§ Task requirements
The listing below should be printed exactly, every line of it. Skip the pictures.
^^^^^^^^^^^^^^^^
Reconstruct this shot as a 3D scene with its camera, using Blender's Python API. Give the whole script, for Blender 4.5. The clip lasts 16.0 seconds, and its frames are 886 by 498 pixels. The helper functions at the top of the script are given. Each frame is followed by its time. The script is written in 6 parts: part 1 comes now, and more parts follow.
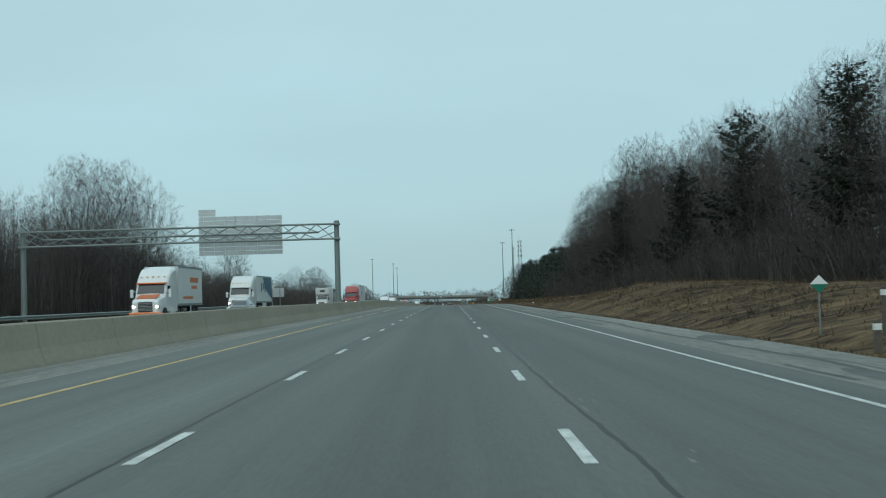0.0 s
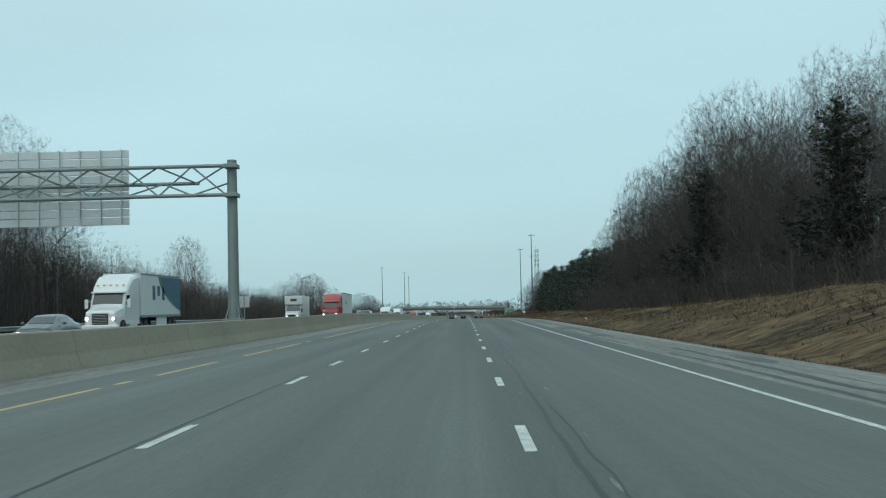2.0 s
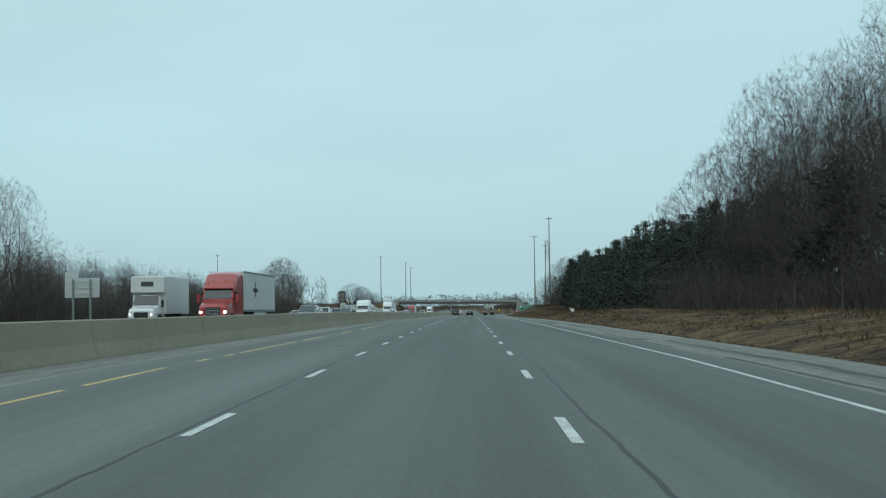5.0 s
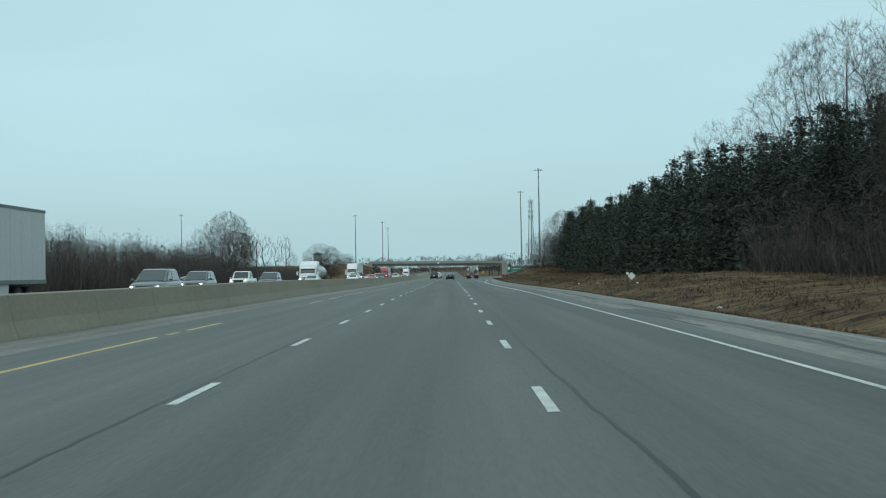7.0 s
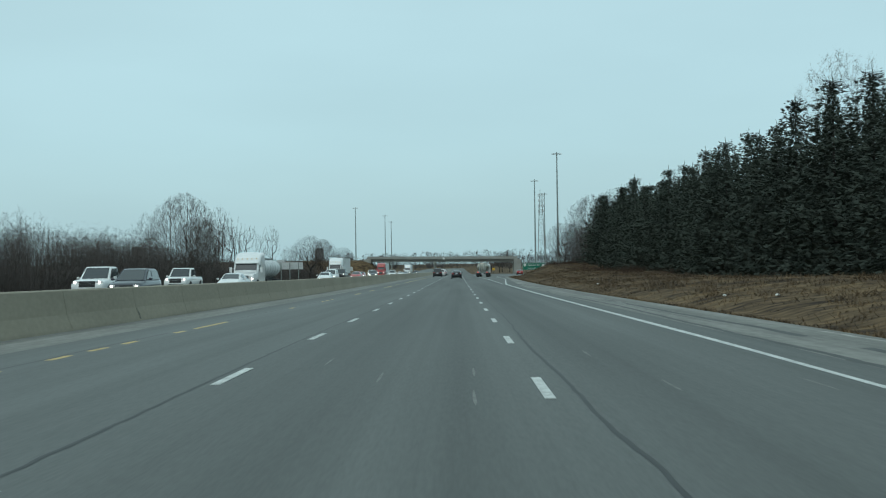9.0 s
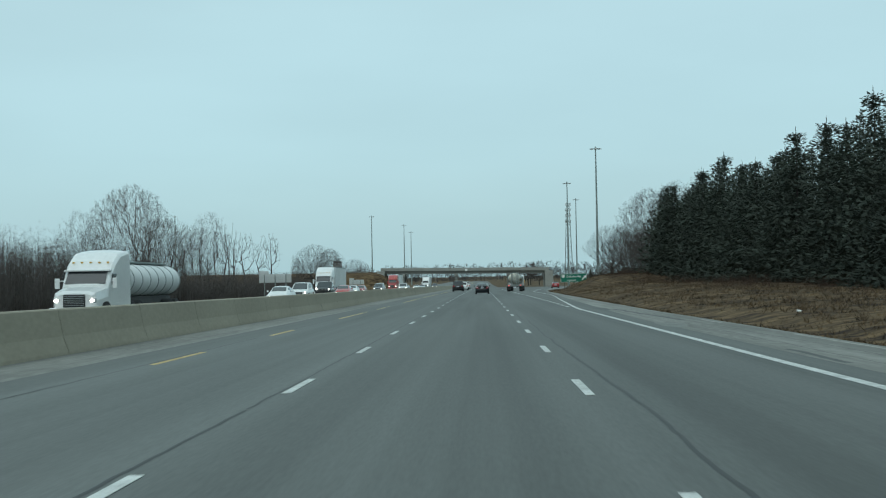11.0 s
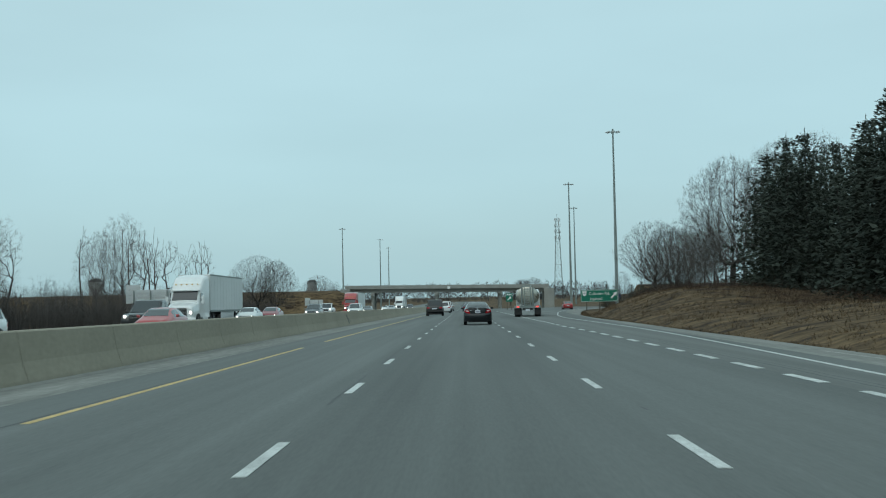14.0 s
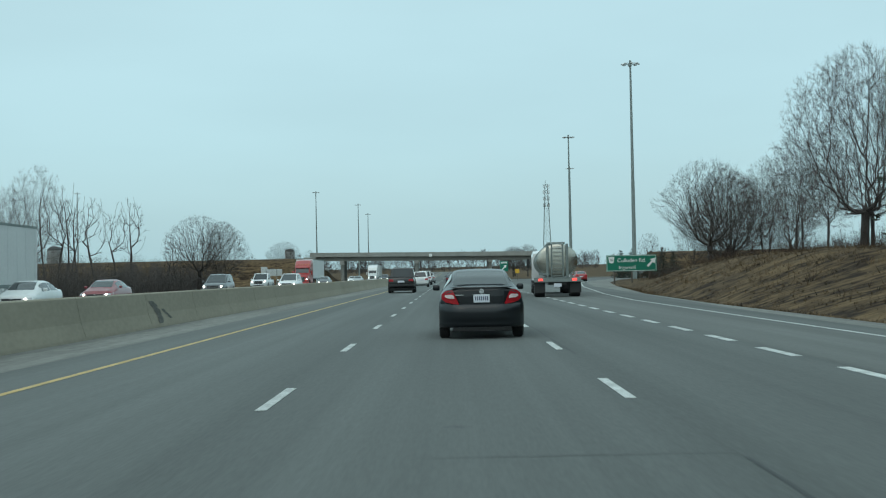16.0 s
^^^^^^^^^^^^^^^^
§ Task response
Reconstruct this shot as a 3D scene with its camera, using Blender's Python API. Give the whole script, for Blender 4.5. The clip lasts 16.0 seconds, and its frames are 886 by 498 pixels. The helper functions at the top of the script are given. Each frame is followed by its time. The script is written in 6 parts: part 1 comes now, and more parts follow.
0.0 s
2.0 s
5.0 s
7.0 s
9.0 s
11.0 s
14.0 s
16.0 s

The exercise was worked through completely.